The so-called “kiddie tax” introduced in 2000 effectively eliminated the income tax advantages of corporate distributions to minor children. The effect of the tax resulted in distributions made to minor children being taxed at the top marginal income tax rate. While the advantage of making distributions to minor children was eliminated, corporate distributions to adult children (those 18 years of age and older) remains an attractive tax planning strategy.
Traditionally, an inter vivos family trust was created to hold shares of a corporation. Children (as well as spouses, grandchildren and other relatives) would typically be the beneficiaries of the trust. The directors of the corporation would declare dividends on the shares held by the trust. The dividends received by the trust would then be distributed as determined by the trustees of the trust to one or more beneficiaries of the trust. This tax planning strategy works particularly well to finance a child’s post-secondary education. The trustees can use their discretion to distribute income of the trust (received as dividends from the corporation) to the child. The income is then be taxed in the hands of the child at the child’s marginal tax rate. With the taxation rate on dividends coupled with available tax credits of the child including tuition, education and the basic personal credit, upwards to $30,000 can be distributed to the child without the child having to pay income tax. Compare this result with the alternative of a parent funding the cost. If the parent is at the top marginal tax rate, the parent would have to receive about $60,000 to end up with a net after tax amount of $30,000.

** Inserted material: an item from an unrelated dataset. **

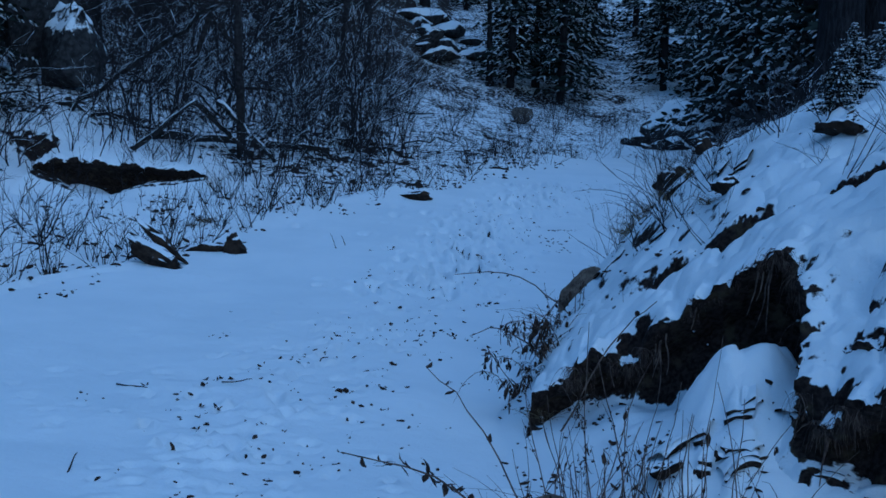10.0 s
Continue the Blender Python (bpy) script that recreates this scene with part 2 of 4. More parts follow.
def terrain(x, y):
    """Height of the ground, and how bare it is."""
    x, y = np.asarray(x, float), np.asarray(y, float)
    road = soft_knots(ROAD, y)
    lx, fx = soft_knots(LEFT, y), soft_knots(FOOT, y)
    wob = value_noise(x, y, 0.9, 1) * 0.25 + value_noise(x, y, 0.35, 2) * 0.12
    d = np.maximum(x - fx + wob * 0.5, 0)
    apron = knots(APRON, y) * np.maximum(x - knots(RISE, y) + wob * 0.5, 0)
    apron = apron + 0.34 * np.maximum(x - 1.55, 0) * ease(y, 3.6, 4.6) * (1 - ease(y, 5.5, 6.0))
    r = soft_knots(TURF, y)
    turf = r * np.minimum(d, 1.35) + (0.62 - 0.12 * ease(y, 9, 11)) * np.clip(d - 1.35, 0, 22) * ease(r, 0.1, 0.6) + 0.35 * np.maximum(d - 23, 0)
    # the bank steps up behind the undercut sod, which is a sheet of its own
    face = knots(FACE, y) + 0.36 + value_noise(x, y, 0.45, 3) * 0.10
    side = (x - face) * 0.8
    over = ease(side, -0.20, 0.20) * (1 - ease(y, 8.7, 9.1)) + ease(y, 8.7, 9.1)
    apron = apron + 0.34 * np.exp(-(((x - 1.05) / 0.31) ** 2 + ((y - 7.42) / 0.27) ** 2) ** 1.3) + 0.10 * np.exp(-((x - 0.92) / 0.4) ** 2 - ((y - 7.1) / 0.4) ** 2)
    low = np.minimum(apron, turf)
    turf = low + (turf - low) * ease(y, 2.6, 4.2)
    bank = low + (turf - low) * over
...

More recent tax planning includes the issue of a special class of shares which are issued to children. These so-called dividend sprinkling shares allow the corporation to pay dividends to adult children with the same after tax effect as with the family trust structure described above.
If shares have not been issued to children on incorporation of the corporation, a corporate reorganization may be undertaken to introduce children as shareholders of the corporation. Care must be taken with the reorganization to avoid attribution rules under the Income Tax Act which would have the effect of deeming the income received by the child as income of the parent (if an existing shareholder prior to the reorganization).